NEWS

Driverless Car Bill Needs Adjustments

December 19, 2018

There are many different industry and interest groups that have a stake in the outcome of the driverless car bill. The bill passed the Senate Commerce, Science and Transportation Committee by a voice vote in October, and a companion bill sailed through the House last year. But progress stalled until early this month, when the Senate committee produced a draft that attempted to pave the way for a floor vote.

The bill faces a number of concerns.

Today, all motor vehicle operators are required to pass a license examination demonstrating a minimum level of competence before sharing the road with anyone else. Yet, this driverless car bill has no licensing requirements for robots and thus no objective validation tests for vehicle safety before allowing the sale of potentially hundreds of thousands of driverless vehicles.
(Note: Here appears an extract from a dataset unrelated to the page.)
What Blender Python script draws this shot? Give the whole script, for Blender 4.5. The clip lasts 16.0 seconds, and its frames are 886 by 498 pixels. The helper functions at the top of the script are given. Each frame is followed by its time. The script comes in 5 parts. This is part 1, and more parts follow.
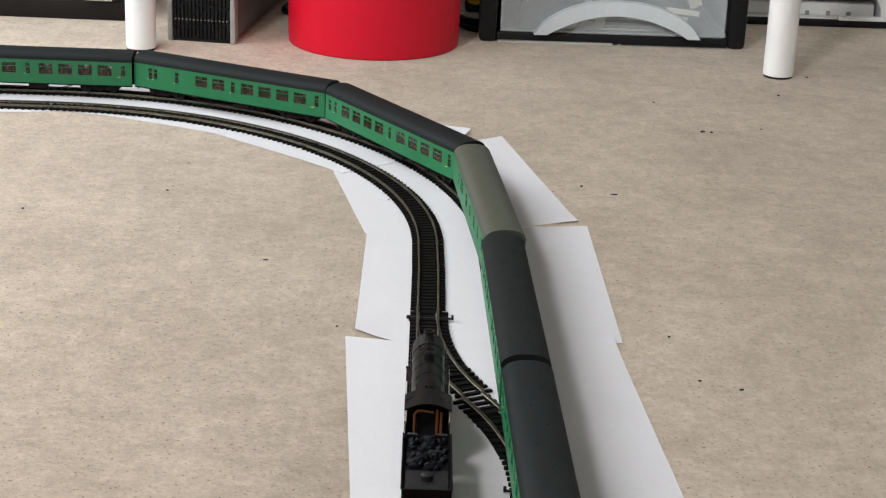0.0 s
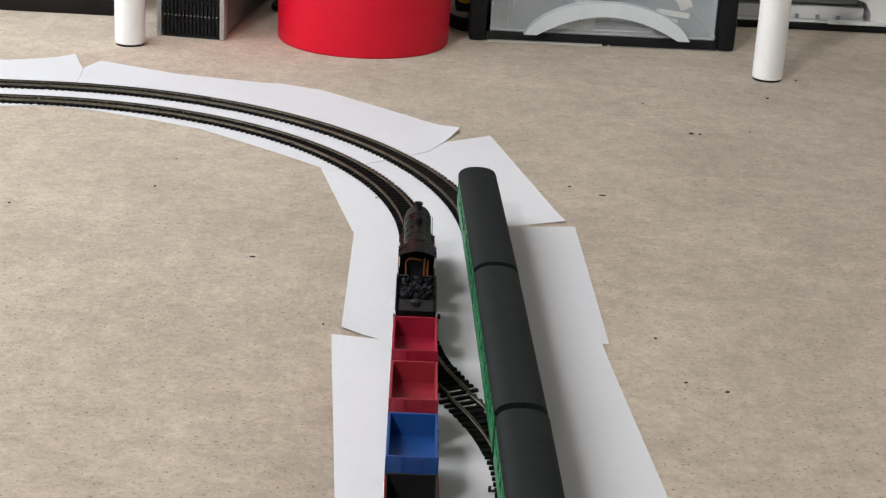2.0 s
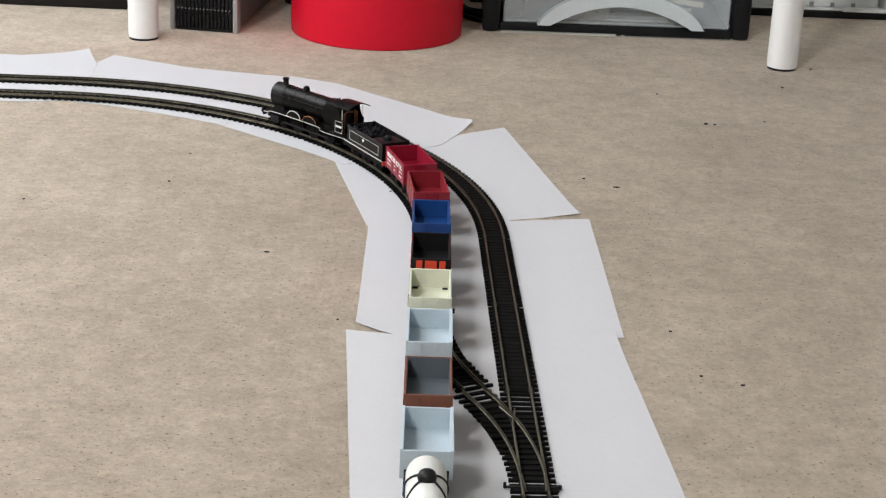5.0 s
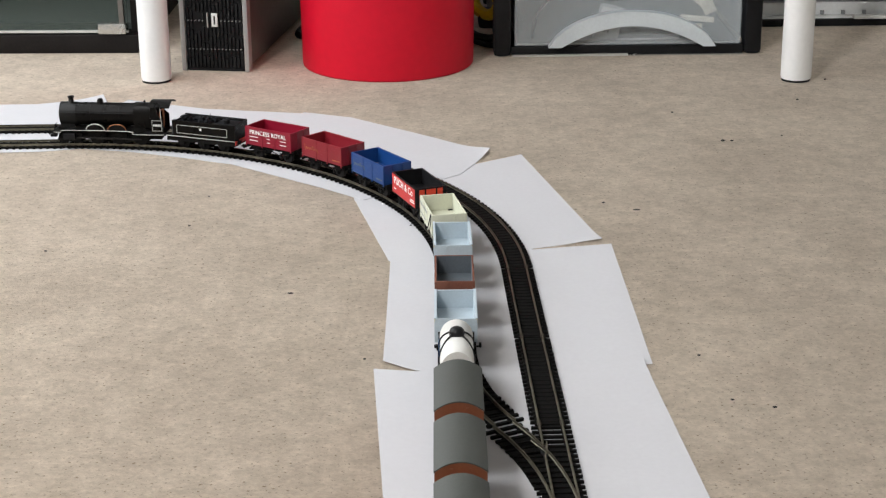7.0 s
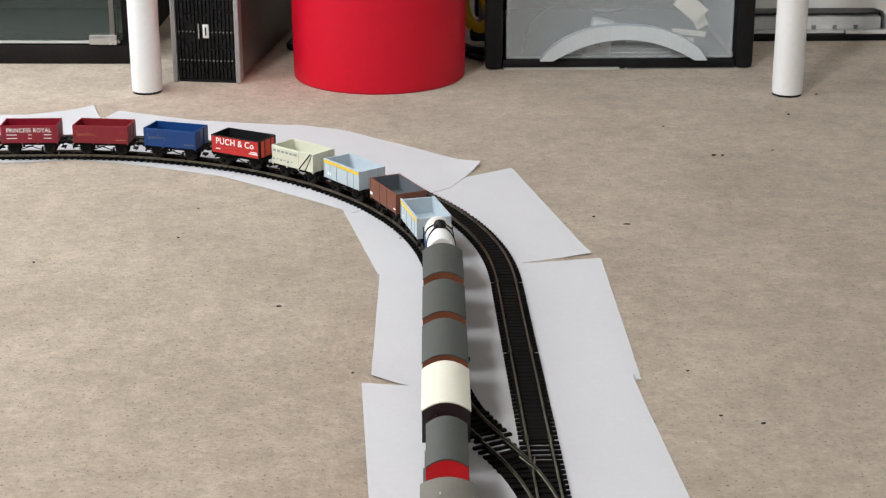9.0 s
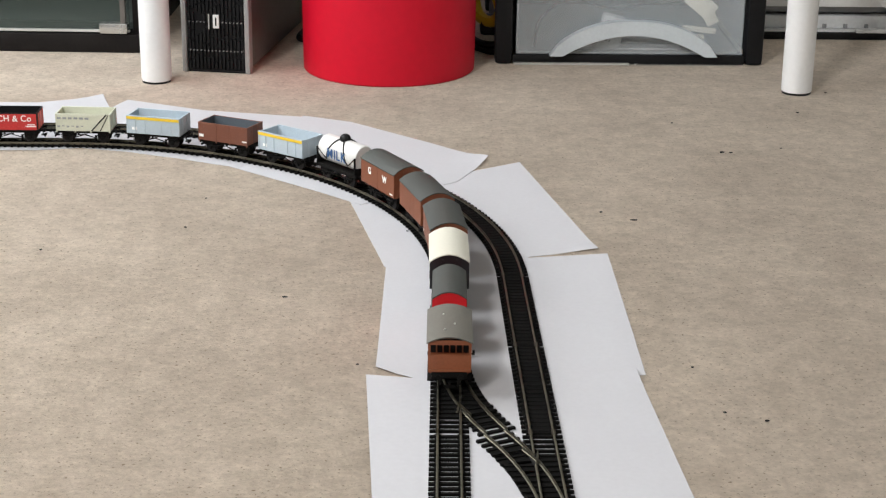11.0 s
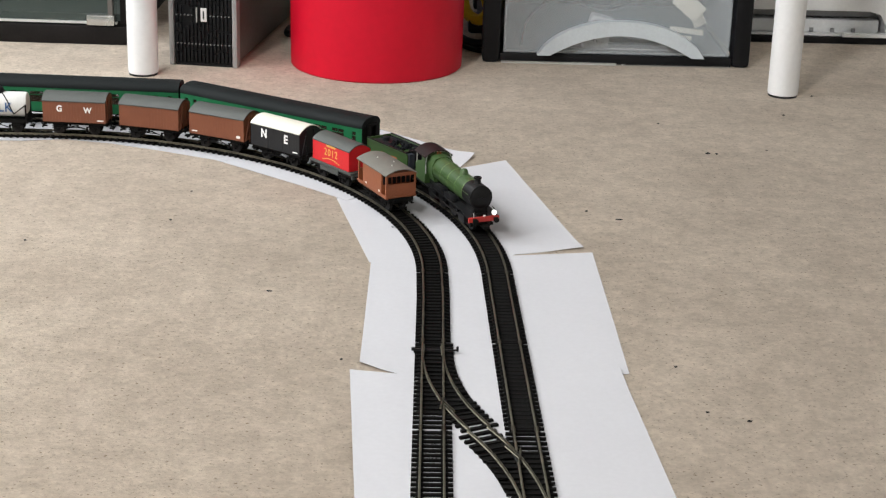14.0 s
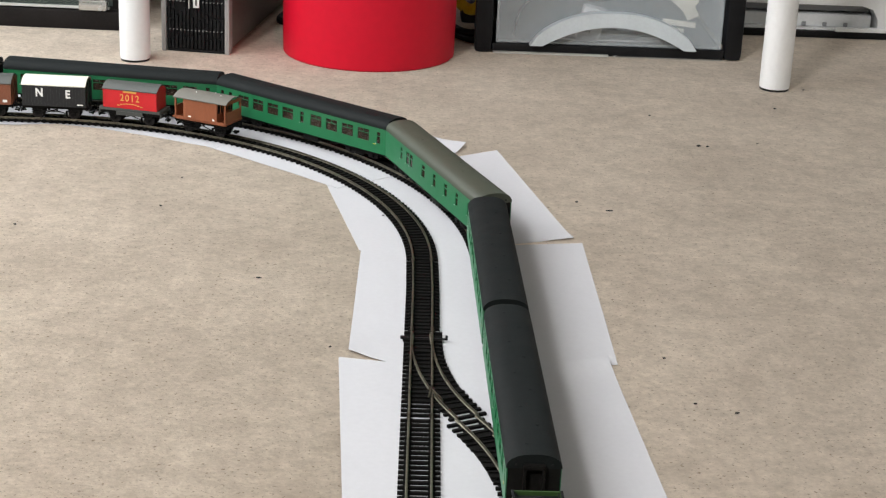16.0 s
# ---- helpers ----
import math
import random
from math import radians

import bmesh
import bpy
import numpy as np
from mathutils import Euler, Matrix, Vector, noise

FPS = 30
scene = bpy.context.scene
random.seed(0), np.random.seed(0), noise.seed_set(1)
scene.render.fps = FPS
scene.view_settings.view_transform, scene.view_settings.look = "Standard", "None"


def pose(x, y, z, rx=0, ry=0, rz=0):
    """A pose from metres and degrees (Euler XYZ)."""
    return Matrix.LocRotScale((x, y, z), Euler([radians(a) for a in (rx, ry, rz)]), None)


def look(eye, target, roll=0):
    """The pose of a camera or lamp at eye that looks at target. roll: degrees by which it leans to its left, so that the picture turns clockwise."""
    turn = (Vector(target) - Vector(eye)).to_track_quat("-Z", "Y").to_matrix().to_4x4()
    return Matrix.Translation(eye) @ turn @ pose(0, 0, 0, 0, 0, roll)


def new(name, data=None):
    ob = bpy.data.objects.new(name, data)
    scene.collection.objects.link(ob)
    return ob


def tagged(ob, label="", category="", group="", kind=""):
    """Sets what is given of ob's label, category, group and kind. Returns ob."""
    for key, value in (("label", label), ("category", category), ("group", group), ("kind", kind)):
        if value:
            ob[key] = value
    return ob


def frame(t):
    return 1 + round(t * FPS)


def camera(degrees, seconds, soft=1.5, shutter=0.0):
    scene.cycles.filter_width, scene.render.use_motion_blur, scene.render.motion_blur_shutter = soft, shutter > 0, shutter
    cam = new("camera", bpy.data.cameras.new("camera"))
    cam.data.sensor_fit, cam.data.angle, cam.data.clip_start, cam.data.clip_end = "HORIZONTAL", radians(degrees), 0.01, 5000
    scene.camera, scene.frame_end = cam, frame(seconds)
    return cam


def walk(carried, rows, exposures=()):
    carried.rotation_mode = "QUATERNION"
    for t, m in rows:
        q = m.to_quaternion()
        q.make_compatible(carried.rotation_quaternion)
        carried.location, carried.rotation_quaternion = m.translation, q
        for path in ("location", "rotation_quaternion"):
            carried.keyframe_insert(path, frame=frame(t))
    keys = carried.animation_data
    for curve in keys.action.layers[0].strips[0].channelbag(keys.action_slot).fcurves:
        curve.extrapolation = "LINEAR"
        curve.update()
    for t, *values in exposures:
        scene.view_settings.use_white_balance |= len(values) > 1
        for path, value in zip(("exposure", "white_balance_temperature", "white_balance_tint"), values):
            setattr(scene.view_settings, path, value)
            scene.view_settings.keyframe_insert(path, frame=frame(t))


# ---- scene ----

In addition to not being licensed as safe, if passed as proposed, the bill would exempt these computer-driven machines from the liability that humans face when getting behind the wheel. When driverless cars crash — either into one of the 270 million human driven cars already on the road, or pedestrians or bicyclists — the humans involved may be out of luck when it comes to legal protection. While the bill’s authors claim to have addressed a liability loophole involving binding arbitration and other underhanded tactics, there remains hidden surprises for crash victims.

Most important to note is the bill’s suspension of arbitration that will end when federal rules are put in place. If manufacturers of defective parts have been subject to federal laws and victims of said parts have had the opportunity to seek their day in court, manufacturers of driverless cars should be held to the same standards.

Ideally, once steering wheels and brake pedals are removed, it could potentially give those who use wheelchairs and others in the disability community greater access to the wonders of modern transportation. Except there are reasons vehicles are designed with passengers facing forward and in secured positions: safety.

Current occupant protection standards allow airbags to deploy and crumple zones to form, saving thousands of lives annually. Case in point from earlier this year is the stretch limousine crash which killed all 18 vehicle occupants.

Finally, the lack of a mandate for collecting and accessing crash data is unfortunate. Airplanes, boats and conventional cars driven by people have uniform requirements for data recording when they crash so that objective third parties (not the manufacturer) can investigate and determine what happened.

This will be needed more than ever in the context of autonomous vehicle technology to determine if the crash was caused by the computer, the human operator, the road or even another car operated by a drunk driver. Objective information about crashes could help the industry improve and ensure the public has confidence in the technology. But this will be nearly impossible to achieve without uniform data elements like the ones that exist in modern aviation technology. The AV START Act delegates how much crash data, what data and how that data is made accessible.

There is still time for Congress to adjust the bill and do the right thing for the safety and well being of everyone – the driverless car passengers, manufacturers and the general public.